Beautiful House

For the past couple of weeks, I’ve been engaged in some home improvement, specifically, updating the kitchen in our condo. When we moved in, the vintage 1994 cabinetry and appliances looked quite up-to-date compared to the 1980’s stuff in our old house. But within a year I decided it would be nice to modernize with new countertops and stainless steel appliances. It would refresh the look and use of the kitchen for me to enjoy, as well as be a good investment for resale purposes.

I started talking about doing this way back in 2014. (One thing you can say about me is that I never move too hastily when it comes to home improvement!) I remember my mom being super excited about it, and she’d nag me gently ever so often. “When are you going to get your new appliances?” she’d say. She even slipped me some extra money in my birthday cards one year. “Put this toward your new kitchen,” she wrote on the inside of the card. 

Somehow I couldn’t work up the enthusiasm I needed. It seemed wasteful to replace appliances that all worked perfectly well. I was confused by all the different patterns of counters, and should it be granite or quartz? Finally, one of my friends gave me the nudge I needed. Last month she replaced her appliances at a locally owned business, and took me there to meet the young woman who was her salesperson. I chose one of everything, and they were all installed a week later.  I’d been looking at countertops off and on in Home Depot during the two years I’ve been dithering over this project, and had already chosen the pattern I wanted. So yesterday I placed the order, and in about three to four weeks it will be installed. 

But my mother was the real impetus behind the decision to finally get this done. Since the sale of her house in September, there was a sum of money left in her personal checking account that I thought would probably be close to the amount I needed. What better way to spend it than finally complete the kitchen remodeling?
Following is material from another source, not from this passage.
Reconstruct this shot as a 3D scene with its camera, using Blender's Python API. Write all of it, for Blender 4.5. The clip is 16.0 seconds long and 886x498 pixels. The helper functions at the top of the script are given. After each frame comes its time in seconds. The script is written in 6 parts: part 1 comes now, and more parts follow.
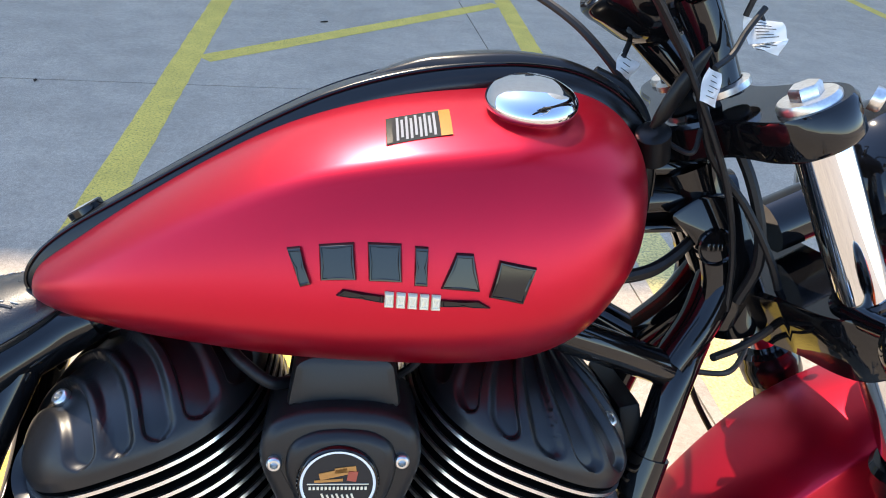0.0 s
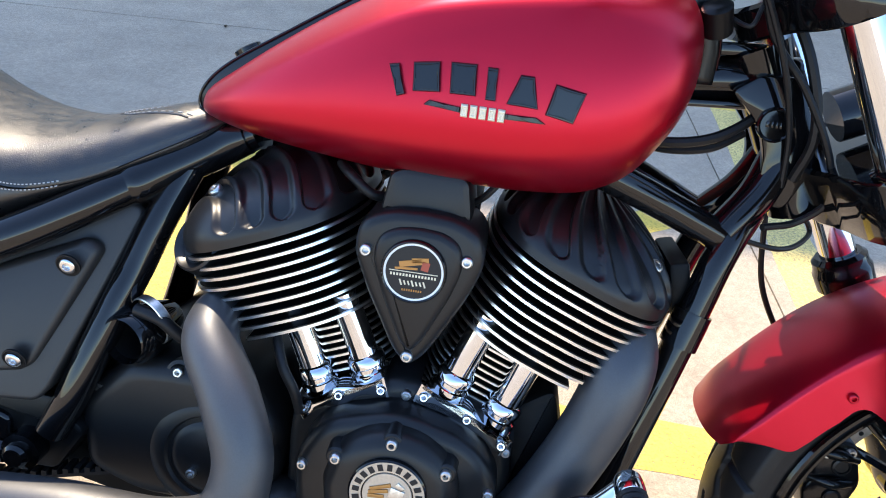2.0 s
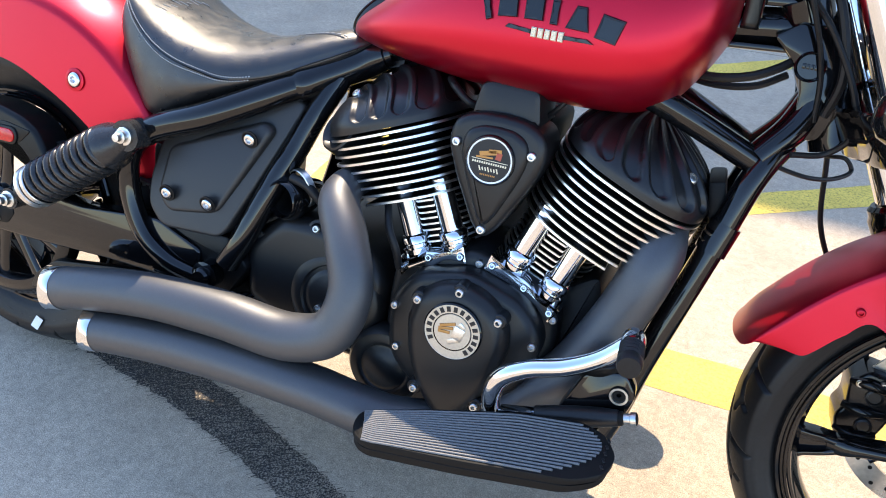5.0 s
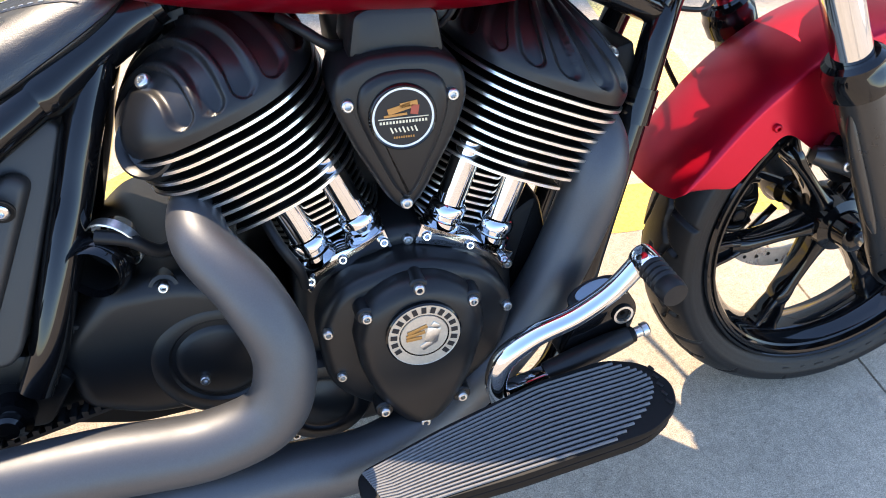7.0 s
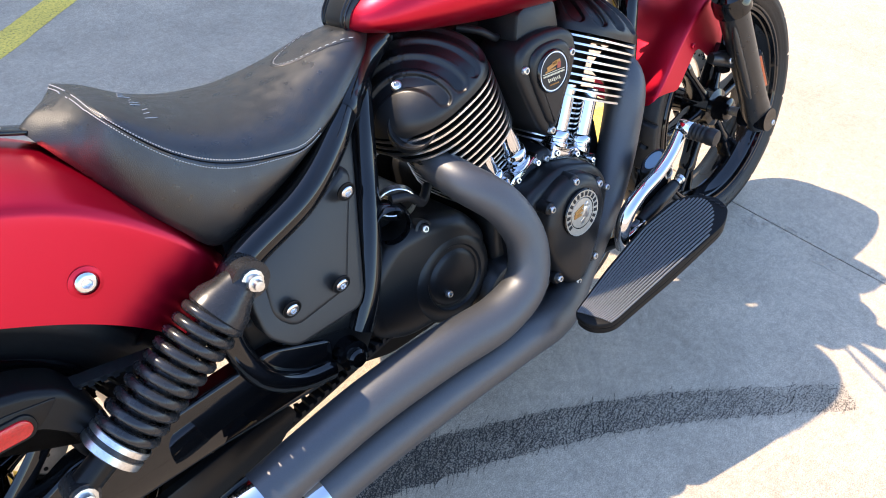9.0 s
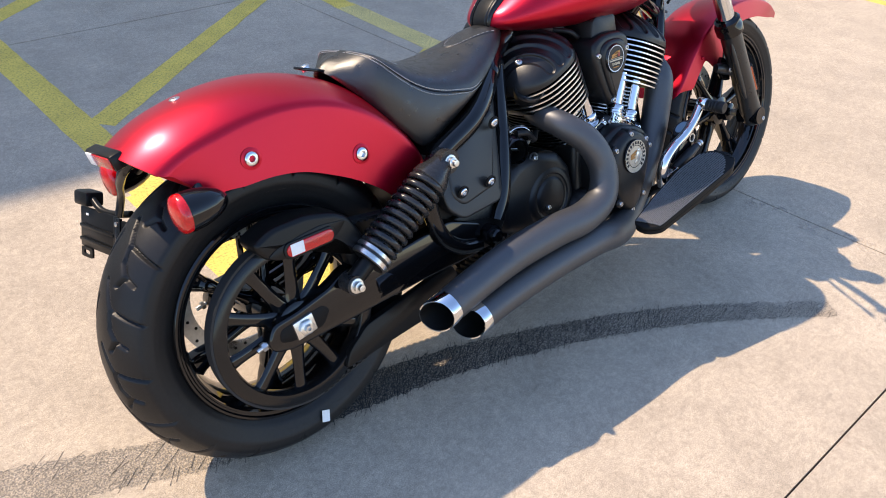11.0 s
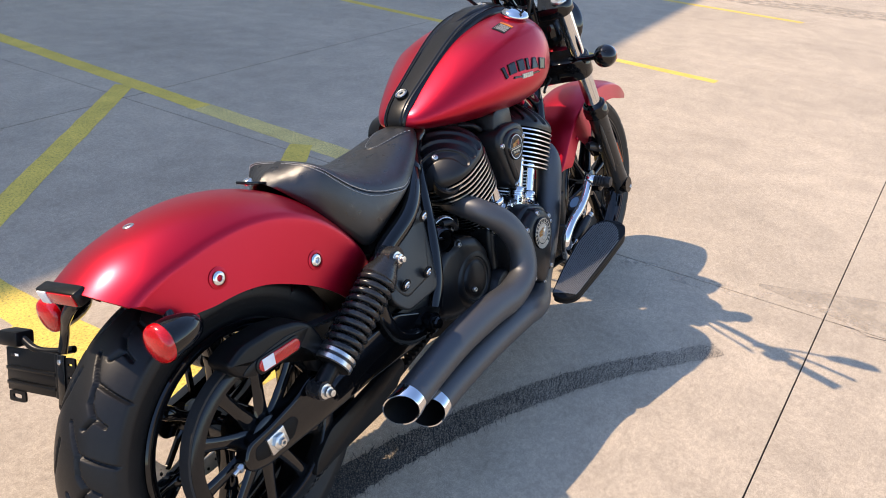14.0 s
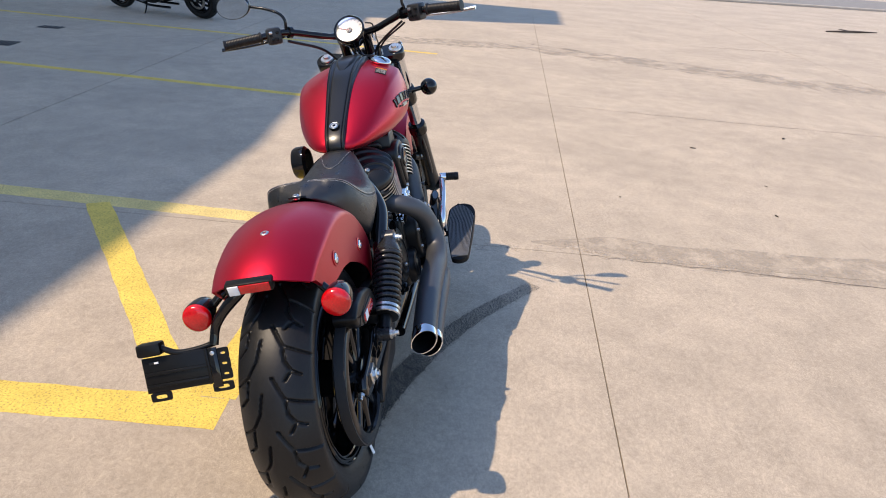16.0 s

In her mind, the kitchen was the heart of a home, the place where a woman spends the majority of her time. It should be beautiful.

My mother loved a beautiful home, loved to keep a “pretty house,” as she called it. One of the hardest things she dealt with in her old age was the inability to maintain her house to her own standards. She worried and fretted about it a lot, especially in the spring. “This old house is just a wreck,” she’d say. “But I haven’t got the energy to do anything about it."

I’ve been reading an old book I ran across quite by accident, a memoir published in 1980 by a woman names Toby Talbot. It’s called simply, A Book About My Mother, and it is the author’s tribute to her own mother who has recently died. Talbot and I had very similar relationships with our mothers -extremely close and connected in every aspect of our lives. But Talbot’s mother, who was also elderly and infirm for some time before she was hospitalized, died during the night when Talbot was not with her. Talbot was crushed.

“To be cheated out of being with her at the last moment!” she writes. "Not to have had a last contact, a word, a glance. For her to tell me one more word, to tell me that ultimate intimate infinite message. For me to say one final word. To provide her with a last comfort."

I feel the weight of Talbot's pain, and count myself incredibly lucky for the opportunity to be with my mother not only the moment she died, but in the hours and days leading up to her death. She had been gently preparing me for a long time, and in those last days we spoke clearly and frankly together and she appeared to be without fear. 

So it was that a few days before she died I was sitting beside her on her hospital bed, holding her hand. “Mama,” I said, “I know what your heaven is going to be like."

She smiled at me. “You do, do you?” she said.

“Yes,” I told her. “Your heaven is going to be a beautiful house that never gets dirty or old. It will have a huge kitchen with everything you need to cook or bake whatever you want whenever you want it, and you never have to clean it up. It will have acres and acres of land so you can give a home to every homeless dog or cat that needs one."

By this time we were both crying, and I could barely finish the rest. “It will also have a special room just for me, filled with books and the finest piano ever made. And someday I will be there with you and we will take care of each other forever."

One year ago today my mother left us and went to that Beautiful House. And though I’m not a deeply religious person, I’ve come to rely on my belief in the Beautiful House - it has sustained me during the long, sad months just past. There were times in the earliest days of loss when I wondered if I could wait to get there, when I longed to just GO now. But lately I’ve felt that urgency fade into a more peaceful sense of assurance. Not just yet, I think now,  but someday. In the meantime, it comforts me to think of her in heavenly house, cooking and baking and caring for all the animals she so loved.

Waiting for me. Getting my room ready for me.

Meanwhile, I have a house to make beautiful here on earth. I think she’d be happy to see me finally going about it.